Now that the seven-nation economic summit meeting is over, executives of hundreds of American companies would like to suggest a lively topic for next year's meeting: a $60 billion US export business that is facing a rising wall of protectionism around the world.
The products from these companies are not goods wrapped in cartons and strapped to pallets, but are services such as advertising, insurance, film processing, shipping, banking, and data processing.
In places like Mexico, Venezulea, Argentina, West Germany, Sweden, Japan, and even Canada -- the site of this year's summit -- US service companies are dealing with an increasing variety of nontariff barriers.
* In Canada, no commercials produced outside the country may be aired on television or radio.
* In Mexico, all ocean cargo going to or from that country must carry insurance from Mexican underwriters.
* In West Germany, all companies that use computers, including foreign firms that may only gather a small amount of information there, must do at least some data processing in that country.
* In Japan, cargo carried on foreign airlines must be checked through three warehouses, a process that can take several days, while cargo carried on Japan Air Lines gets overnight service in one warehouse.
* In Brazil, prints and copies of color feature films to be shown there must be processed there.
While protectionism in services was part of the preparatory discussions that led to the summit, it is considered unlikely that the topic was given much specific attention by the leaders themselves. And even if it does come up next year, US executives are not sure how much effect it would have in changing the policies of foreign governments.
"I don't know if we can change their minds, but I hope we can enact something in this country to change their minds," said Donald Miller, executive vice-president of American Marine Underwriters, a Miami firm that insures ocean cargo, except cargo going to Mexico and other countries with similar protections.
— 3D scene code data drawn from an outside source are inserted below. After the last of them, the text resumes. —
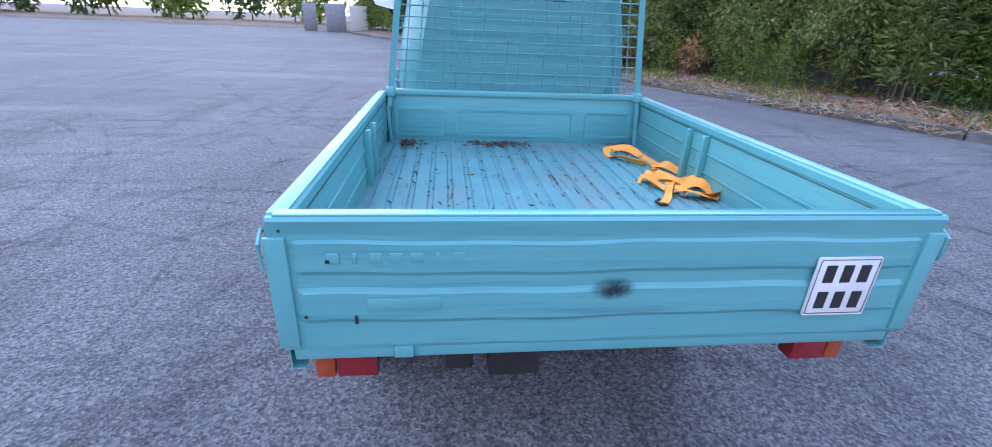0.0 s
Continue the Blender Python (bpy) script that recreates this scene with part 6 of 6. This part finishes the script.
def pylon(c, h, w, label):
    """Lattice mast: four legs, bracing and three pairs of arms."""
    e = thing("lattice_pylon", label, "pylon", c)
    T = mat("pylon_steel", (0.22, 0.22, 0.24), 0.6, 0.3, col2=(0.17, 0.17, 0.19), scale=2)
    wd = lambda z: w * (1 - 0.86 * z / h)
    bm = bmesh.new()
    r = w * 0.03
    lv = np.linspace(0, h, 12)
    for sx, sy in ((-1, -1), (1, -1), (1, 1), (-1, 1)):
        add_tube(bm, [(sx * wd(z) / 2, sy * wd(z) / 2, z) for z in (0, h / 2, h)], r * 1.3, 4)
    for z0, z1 in zip(lv, lv[1:]):
        for k in range(4):
            c_ = [(-1, -1), (1, -1), (1, 1), (-1, 1)]
            a_, b_ = c_[k], c_[(k + 1) % 4]
            add_tube(bm, [(a_[0] * wd(z0) / 2, a_[1] * wd(z0) / 2, z0), (b_[0] * wd(z1) / 2, b_[1] * wd(z1) / 2, z1)], r * 0.7, 3)
            add_tube(bm, [(b_[0] * wd(z0) / 2, b_[1] * wd(z0) / 2, z0), (a_[0] * wd(z1) / 2, a_[1] * wd(z1) / 2, z1)], r * 0.7, 3)
    part("mast", bm, T, e, smooth=False)
    for z in (h * 0.52, h * 0.72, h * 0.92):
        bm = bmesh.new()
        L = w * 0.95
        for s in (-1, 1):
            add_tube(bm, [(0, 0, z + w * 0.12), (s * L, 0, z)], r, 4)
            add_tube(bm, [(0, 0, z - w * 0.02), (s * L, 0, z)], r, 4)
            add_tube(bm, [(s * L, 0, z), (s * L, 0, z - w * 0.15)], r * 1.5, 4)
        part("arm", bm, T, e, smooth=False)


p = at(-77.4, 190)
pylon((p.x, p.y, -1), 31.5, 4.6, "tall steel lattice power pylon far behind the hedge")
p = at(-102.6, 62)
pylon((p.x, p.y, -0.5), 15, 2.1, "steel lattice mast behind the covered walkway")

# ---- ahead of the truck: far end of the lot ----
bm = bmesh.new()
loft(bm, [[(x + 0.3 * math.sin(x), y, ground_z(x, y) + h) for y, h in ((44, 0.01), (44.6, 0.14), (52, 0.3), (80, 0.6))] for x in np.linspace(-60, -8, 30)], False)
tagged(obj("front_verge", bm, DRYSOIL, smooth=True), "dry grass verge at the front end of the lot", "verge", kind="structure")
for i, (x, y, sx, sz, m, lab) in enumerate(((-8.2, 37.5, 1.4, 1.9, RAIL, "grey metal cabinet at the lot's edge"), (-6.5, 37.0, 1.2, 1.8, OFFWHITE, "pale metal cabinet at the lot's edge"), (-10.2, 38.2, 0.9, 1.9, RAIL, "grey metal cabinet at the lot's edge"))):
    e = thing("metal_cabinet", lab, "cabinet", (x, y, ground_z(x, y)), 12)
    part("body", box((0, 0, sz / 2), (sx, 0.8, sz), 0.03), m, e)
    part("door", box((0, -0.41, sz / 2), (sx * 0.86, 0.02, sz * 0.86), 0.008), m, e)
for i, x in enumerate(np.linspace(-58, -12, 13)):
    shrub((x + rt.uniform(-1, 1), 50 + rt.uniform(0, 5), 0.2), 2.4, 2.3, 700, 0.6, 0.3, rt.choice((DARKLEAF, BAMBOO)), "far_tree", "green tree beyond the front end of the lot", 400 + i)
# left side of the lot beyond the retaining wall's end
for i, a in enumerate(np.linspace(172, 130, 9)):
    p = at(a, 62 + rt.uniform(-3, 6))
    shrub((p.x, p.y, 0.1), 2.6, 2.6, 700, 0.7, 0.35, rt.choice((DARKLEAF, BAMBOO)), "far_tree", "green tree beyond the side of the lot", 430 + i)
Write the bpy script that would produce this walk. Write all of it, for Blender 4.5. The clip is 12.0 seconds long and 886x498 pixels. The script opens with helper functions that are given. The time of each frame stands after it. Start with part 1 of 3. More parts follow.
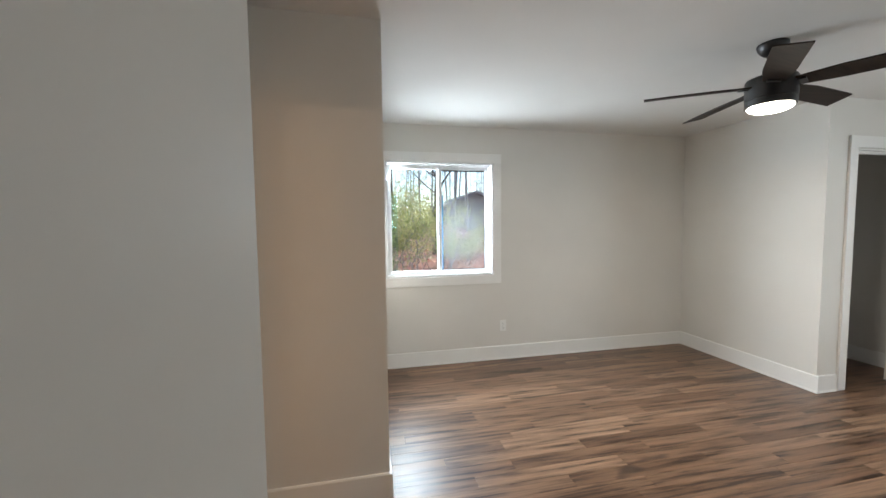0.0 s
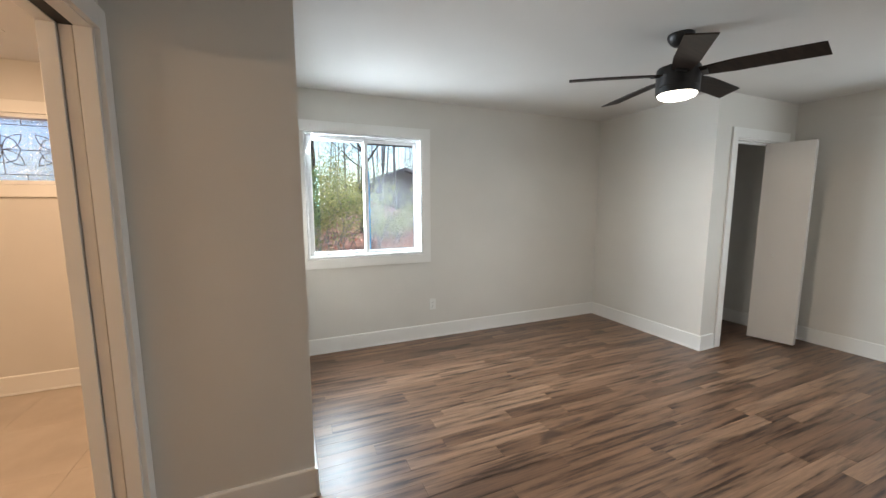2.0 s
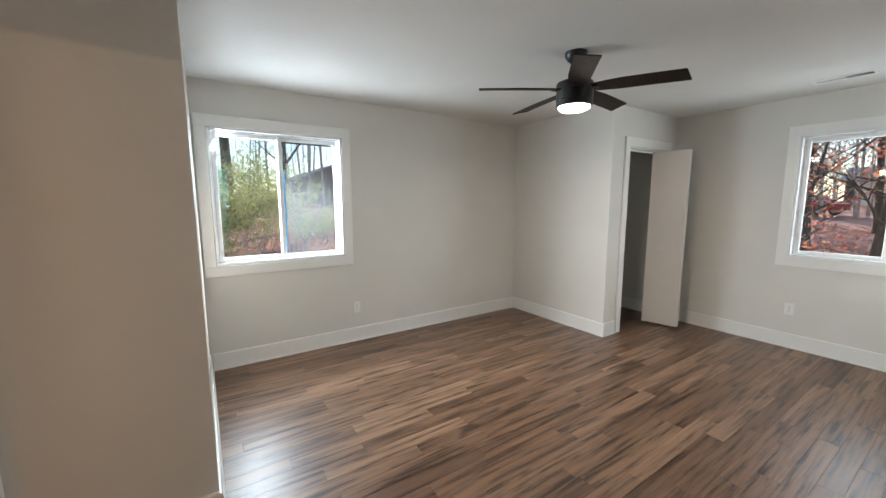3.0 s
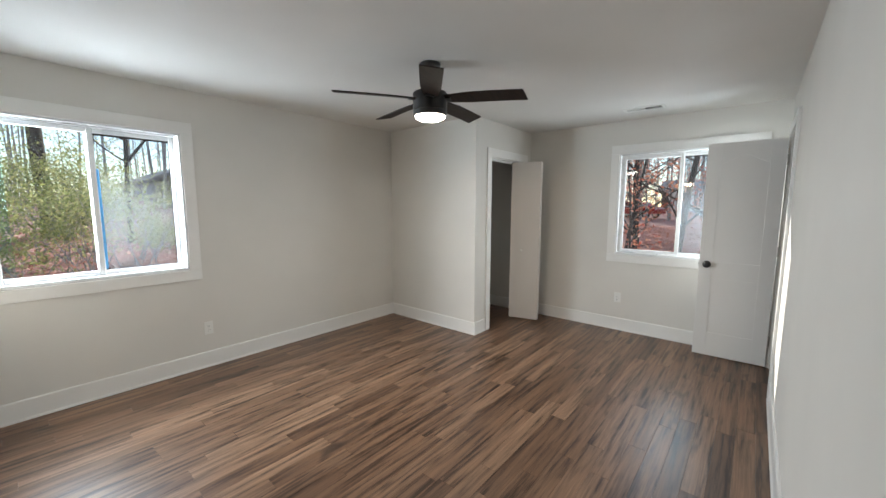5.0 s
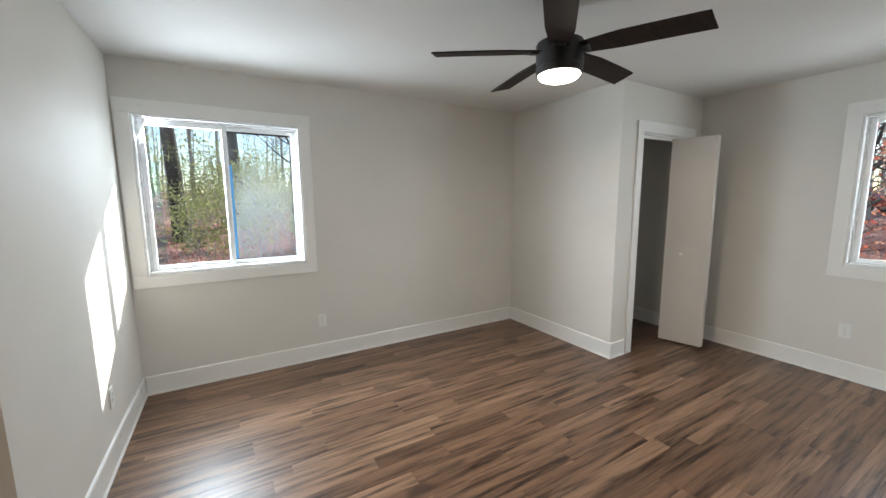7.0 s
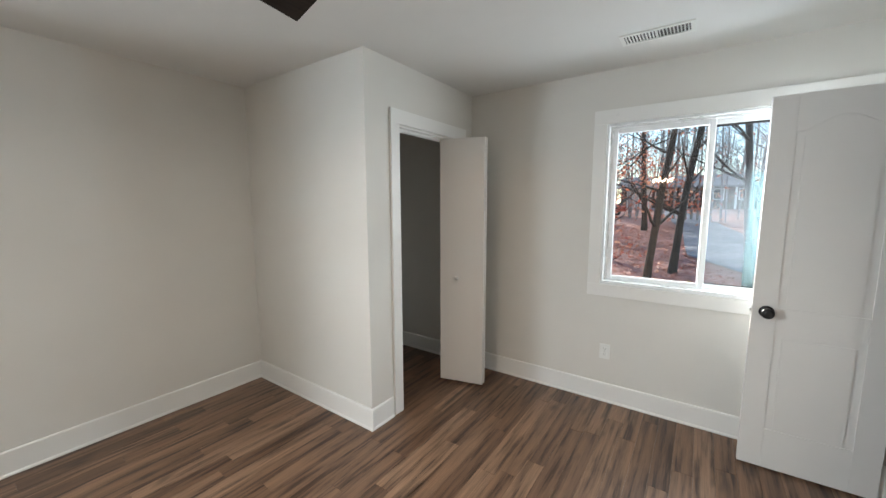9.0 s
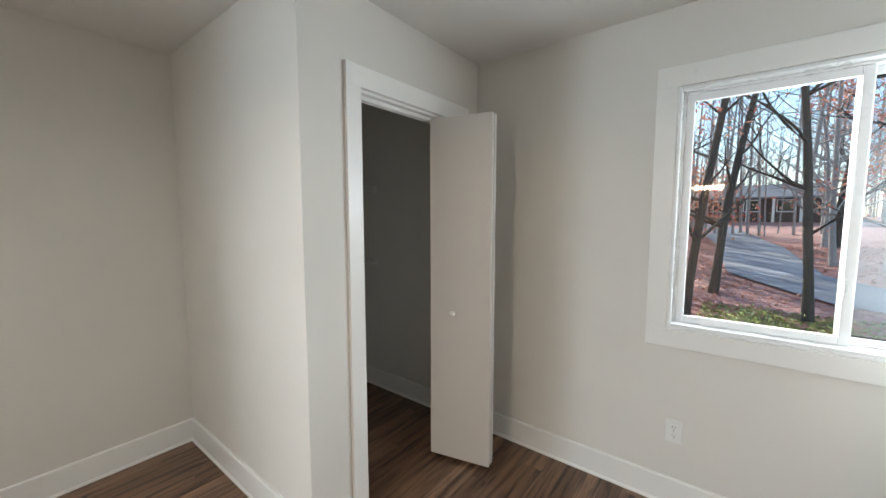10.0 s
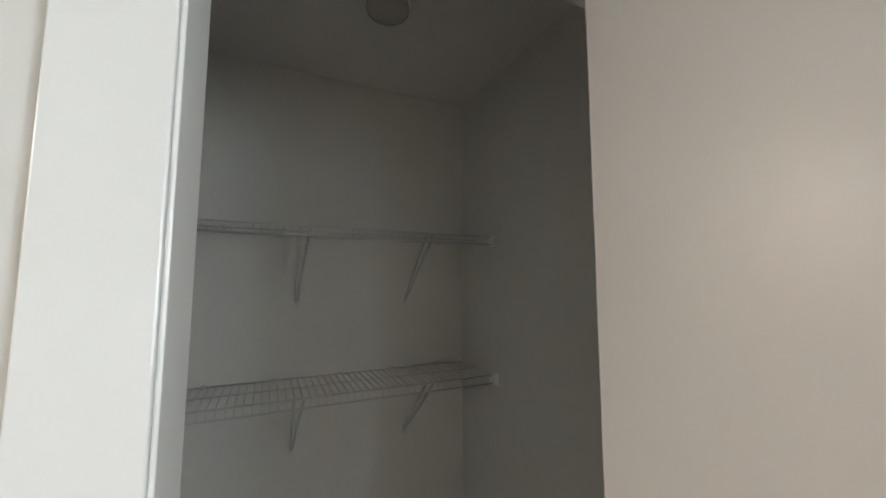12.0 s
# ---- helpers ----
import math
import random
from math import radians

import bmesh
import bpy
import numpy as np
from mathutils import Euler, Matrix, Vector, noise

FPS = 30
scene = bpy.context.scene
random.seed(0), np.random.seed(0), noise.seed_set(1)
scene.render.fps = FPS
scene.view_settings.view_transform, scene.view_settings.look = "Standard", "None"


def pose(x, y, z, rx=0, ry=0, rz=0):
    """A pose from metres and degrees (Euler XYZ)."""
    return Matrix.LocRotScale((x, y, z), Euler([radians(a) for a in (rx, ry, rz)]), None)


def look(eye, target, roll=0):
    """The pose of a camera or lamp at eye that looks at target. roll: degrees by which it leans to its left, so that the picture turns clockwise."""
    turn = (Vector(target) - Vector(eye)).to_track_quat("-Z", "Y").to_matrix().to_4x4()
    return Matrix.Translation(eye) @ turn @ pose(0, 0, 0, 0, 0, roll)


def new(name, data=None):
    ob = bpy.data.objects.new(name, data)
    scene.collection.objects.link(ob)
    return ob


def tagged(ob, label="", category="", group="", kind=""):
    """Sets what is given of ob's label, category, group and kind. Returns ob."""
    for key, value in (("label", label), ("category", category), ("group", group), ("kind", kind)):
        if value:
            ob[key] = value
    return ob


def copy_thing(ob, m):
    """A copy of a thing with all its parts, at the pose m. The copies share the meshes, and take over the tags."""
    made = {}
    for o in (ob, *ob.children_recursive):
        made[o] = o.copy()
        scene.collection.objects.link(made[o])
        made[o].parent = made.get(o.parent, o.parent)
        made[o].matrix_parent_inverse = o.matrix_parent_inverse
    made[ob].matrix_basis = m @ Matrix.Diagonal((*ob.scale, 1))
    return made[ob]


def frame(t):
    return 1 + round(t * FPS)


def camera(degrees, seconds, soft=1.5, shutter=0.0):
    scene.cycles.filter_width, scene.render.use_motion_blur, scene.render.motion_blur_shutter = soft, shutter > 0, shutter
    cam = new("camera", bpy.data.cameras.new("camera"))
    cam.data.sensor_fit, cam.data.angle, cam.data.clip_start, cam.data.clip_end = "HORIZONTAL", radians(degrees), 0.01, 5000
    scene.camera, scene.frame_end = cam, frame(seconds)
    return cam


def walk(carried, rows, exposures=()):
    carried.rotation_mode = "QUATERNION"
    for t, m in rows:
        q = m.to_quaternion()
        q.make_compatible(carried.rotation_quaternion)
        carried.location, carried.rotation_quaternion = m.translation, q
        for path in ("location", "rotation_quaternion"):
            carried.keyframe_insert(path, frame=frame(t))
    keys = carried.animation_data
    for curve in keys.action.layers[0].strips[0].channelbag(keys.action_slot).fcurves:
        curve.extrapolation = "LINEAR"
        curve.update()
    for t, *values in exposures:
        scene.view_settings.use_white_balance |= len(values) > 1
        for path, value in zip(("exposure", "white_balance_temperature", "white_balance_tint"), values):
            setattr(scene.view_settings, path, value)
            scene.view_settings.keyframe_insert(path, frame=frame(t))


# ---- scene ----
cam = camera(100.5, 12.0)
PATH = [
    (0, (-0.068, 0.209, 1.43), (0.344, 2.162, 1.307), -0.6),
    (0.2, (-0.066, 0.227, 1.43), (0.469, 2.15, 1.304), -0.2),
    (0.5, (-0.035, 0.236, 1.43), (0.595, 2.13, 1.296), -0.1),
    (1, (-0.035, 0.291, 1.431), (0.644, 2.168, 1.245), -0.1),
    (1.5, (-0.046, 0.318, 1.429), (0.678, 2.169, 1.201), -0.1),
    (2, (-0.039, 0.306, 1.428), (0.735, 2.134, 1.184), -0.1),
    (2.5, (0.016, 0.268, 1.463), (0.911, 2.038, 1.202), -0.2),
    (3, (0.048, 0.242, 1.461), (1.136, 1.901, 1.205), -0.1),
    (3.5, (0.107, 0.188, 1.469), (1.366, 1.722, 1.217), 0.0),
    (3.7, (0.116, 0.174, 1.457), (1.443, 1.65, 1.214), 0.1),
    (5.3, (0.255, 0.14, 1.476), (1.775, 1.417, 1.243), 0.1),
    (5.5, (0.25, 0.2, 1.465), (1.62, 1.634, 1.217), 0.0),
    (6, (0.305, 0.353, 1.475), (1.422, 1.994, 1.236), -0.2),
    (6.5, (0.42, 0.44, 1.46), (1.417, 2.155, 1.217), -0.3),
    (7, (0.678, 0.488, 1.458), (1.671, 2.202, 1.192), -0.4),
    (7.5, (0.938, 0.502, 1.447), (2.035, 2.153, 1.182), -0.3),
    (7.7, (1.063, 0.532, 1.45), (2.248, 2.118, 1.171), -0.3),
    (9.3, (2.215, 0.904, 1.514), (3.863, 2.012, 1.277), -0.1),
    (9.5, (2.375, 0.984, 1.513), (3.997, 2.137, 1.308), 0.0),
    (10, (2.788, 1.166, 1.466), (4.361, 2.389, 1.289), -0.0),
    (10.5, (3.167, 1.403, 1.461), (4.585, 2.804, 1.302), -0.1),
    (11, (3.489, 1.667, 1.545), (4.765, 3.196, 1.359), -0.3),
    (11.5, (3.819, 1.918, 1.521), (5.031, 3.506, 1.429), -0.3),
    (11.8, (3.94, 2.041, 1.51), (4.898, 3.795, 1.597), 0.3),
    (12, (3.988, 2.132, 1.496), (4.835, 3.934, 1.683), 0.0),
]
walk(cam, [(t, look(eye, target, roll)) for t, eye, target, roll in PATH],
     [(0, 1.15), (1.0, 1.1), (3.7, 1.0), (7.7, 0.95), (9.3, 1.15), (10.5, 1.2), (11.0, 1.42), (11.5, 1.4), (12, 1.6)])

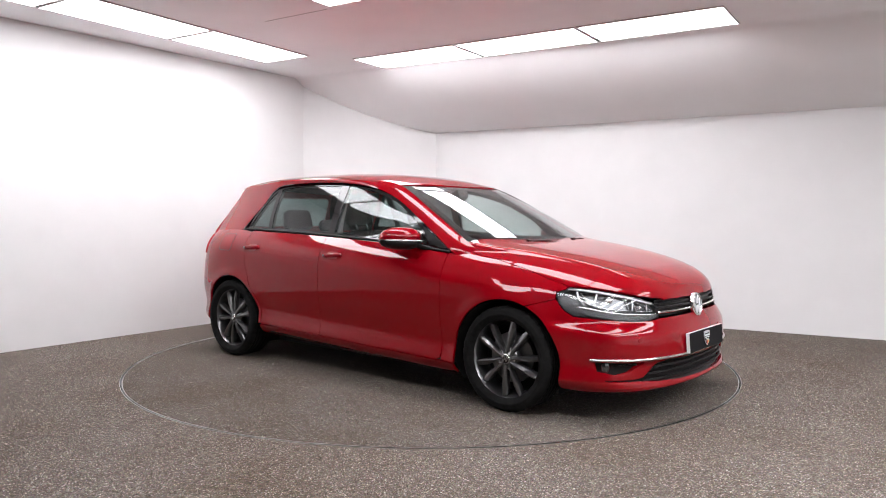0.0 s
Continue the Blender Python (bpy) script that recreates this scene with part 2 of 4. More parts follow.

"It is situation where we deal in an almost totally free environment, but the other side doesn't," he continued.
A number of companies and US agencies, led by the Office of the US Trade Representative, are making an effort to change that environment.
"What we have here is a complete absence of the kind of international trade rules you have in goods," said Geza Feketekuty, assistant US trade representative, who is coordinating the effort to institute some rules.
This effort includes a program to identify all the specific industries, firms , and countries involved; preparations for multilateral talks among the members of the Organization for Economic Cooperation and Development; making sure that all future trade talks include discussions of protectionism in services; and a "major overhaul" of trade data. "TThe data we have is way out of date," Mr. Feketekuty said.
But a more aggressive solution would call for "a look at the various US laws pertaining to reciprocity in the international service area. . . . We want to find out what is the power of the president and other US authorities to deny access to countries that don't give us access."
The question of protectionism in services was considered for inclusion in the "Tokyo round" of trade negotiations, which ended in 1979. Because there had not been enough work done on the problem, "it was premature to bring it up then," Feketekuty said. "But we've been geeting more and more into the details in the last year or so."
An example of the lack of access for US companies involves something called "transborder data flows." Basically, these are any movements of information across international borders. But in a computer age, where intricate communication networks cover many countries but feed data to a central computer in one country, this process bumps up against a variety of laws concerning privacy, citizen access to information, and work for data-processing employees.
"The links between computers and telecommunication have become absolutely essential to international firms," said Joan Spiro, a vice-president at American Express and a former ambassador to the United Nations for economic and cultural affairs. But these links are being weakened by laws in countries like West Germany, Canada, and Japan requiring that some computing be done in host countries, restricting the type of information that can leave the country, or limiting the number of special communication lines that may be leased for data processing.
The restrictions mean that a company like American Express, which is involved in a variety of worldwide financial services, cannot completely centralize all its processing of credit card charges, traveler's checks, and other services, Ms. Spiro said.
For Flying Tiger, the Los Angeles-based air cargo carrier, the problems of sending freight to Japan represent another problem. In Tokyo, says Charles Malone, director of market development, Japan-bound cargo has to be processed through the New Tokyo Air Service Terminal, the International Air Cargo Terminal , and the Tokyo Air Cargo Terminals, while goods in Japanese carriers only go through one terminal. "In our business, the quality of ground service is the key difference to competition," Mr. Malone said.
"I could give you a litany of the problems we've had," said Ronald K. Shelp, vice-president for international Group, one of the largest insurance companies selling policies abroad. Several countries, he said, do not allow any foreign insurers to write policies. Some two dozen others, including Sweden and Kuwait, will permit only foreign firms to sell domestically types of insurance not sold by native companies.
Ms. Spiro sees some hope in the news that a few foreign companies and nations , including Hoechst, Air France, and Singapore, are calling for freer trade in services.